I'm always early everywhere. It's compulsive, I think. I don't think anyone ever told me, "Early is on time. On time is late. Late is unacceptable." But, nevertheless, it's the mantra that repeats as my baseline. So I showed up to my 11:15 appointment at 11:03. I stood awkwardly in the doorway looking around. My dad had showed me a picture of their friend, but I wasn't convinced I would recognize her.
The salon had wooden floors and walls. Walls decorated with large floor length mirrors jutted out at random angles creating little nooks and crannies filled with pleather, spinning seats and little wood cabinets covered in plastic combs. There were people everywhere--women in seats wrapped in plastic tarps, women dressed in black standing behind them and snipping away at their hair. I didn't think I saw my parents' friend anywhere, so I just loitered, looking around.

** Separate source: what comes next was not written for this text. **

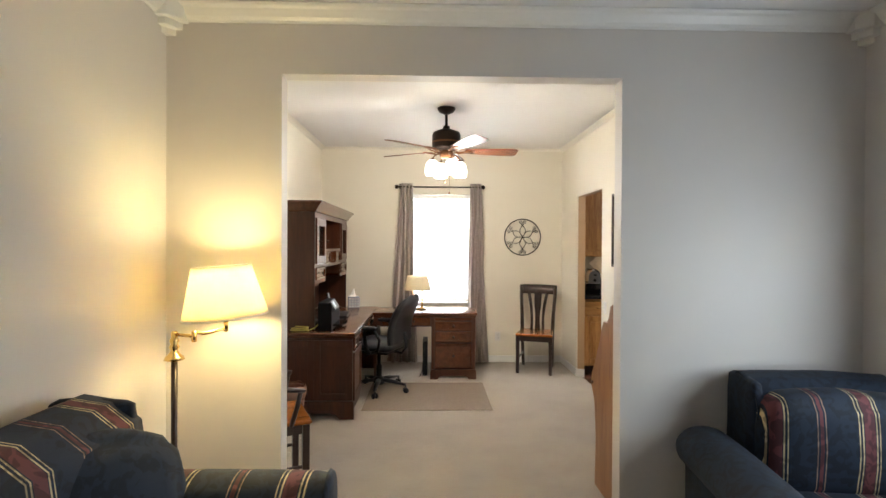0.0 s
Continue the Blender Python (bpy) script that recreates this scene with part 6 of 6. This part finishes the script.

There was a girl near the front of the store who was painting her client's hair in dye and folding it into foil. Her hair was dark, naturally, but was honey gold near the ends. They call that ombre. I was trying to do some indiscreet studying of her ombre hair because I didn't want to go total creeper on her but a lot of people have refused to put color in my hair because it's so dark and thick and bleaching it would kill it or something. Unfortunately, she noticed me.
"Can I, like, help you?" She asked.
"Um, no," I mumbled. "I just got here... early... for an appointment."
Thankfully my parents' friend came in shortly after and called out, "Hi, Kat! Watch your step up but you can grab a seat there," she pointed to an empty seat in front of a floor length mirror. "I'll be right back."
"Okay!" I said excitedly, fleeing from the girl I got caught spying on.
My parents' friend is tall and thin in the kind of way that makes me wonder if all women are really part of the same species. She has dark hair that falls straight around her shoulders and wide rimmed glasses. She seems effortlessly cool.
She comes up and starts untangling the hair tie from my ponytail. "Woah, you're hair is really long. Is it naturally curly?" She asks.
"Yeah," I say, confirming both, maybe.
"Who do you get that from?" She asks. I shrug. I honestly don't know. Both of my parents and my brother have relatively straight hair. I did, too, when I was younger. But sometime in upper elementary/middle school that changed.
"So what are we doing today?" She asked me, dropping my hair around my shoulders.
"Um, well, I'd like it to still be long. But different. But I don't know what. I'm okay with whatever I guess," said the real/not-fantasy version of myself.
"Okay!" She said, chipper and smiling. She took me over to the sink and washed my hair. While she did, she launched into a story about a car cutting her off on her way to work. She's exactly the sort of person that I most admire, the kind who can talk effortlessly about almost anything. Comparatively, I'm always trying to think of what to say and how to say it. I'll come up with stories to tell and search for ways to bridge the conversation towards them. I start to say things and promptly stop. I'm a social disaster.
She walked me back over to her station and gave me a few instructions. When she was cutting my hair, I couldn't wear my glasses. I had to sit up straight. I couldn't cross my legs. When I first sat down, I was breaking all of those rules. But I promptly rectified all of that.
"Do you want to take this much off?" She held up a piece of my hair, her fingers pinched where she was considering cutting it.
"Um, I honestly can't see anything right now. But, yeah, sure, I'm good with whatever."
I don't know. Maybe blindness makes me more like my fantasy self.
"Do you want layers?"
"Sure."
"Do you want to frame your face?"
"I don't know! Do I want to frame my face?"
"Yeah, you do."
I was excited. And super freaking nervous. Throughout the next half-hour or so, my hairstylist wandered around me, snipping away at my hair, and telling me about her former roommate's cat and asking about my plans for the day. Then, eventually, she was done. She stepped back, inspected it, swirled my chair around and held out a mirror.
"Do you like it?" She asked.
"Yeah!" I said.
"It's shorter, but still pretty long. I like it," she said. "If you decide later that you want more layers around the front, just let me know!"
I paid her and thanked her and walked out to my car to send snapchats of my new haircut to some of my friends.
This was my hair before:
This is my hair now:
Surprisingly few people have noticed a difference. My brother says this is because people with short hair can not distinguish hair lengths beyond shoulder length. "I cut HALF of it OFF," I protest. He just shrugs, "It all looks the same to us. It's all just long." What bullspit.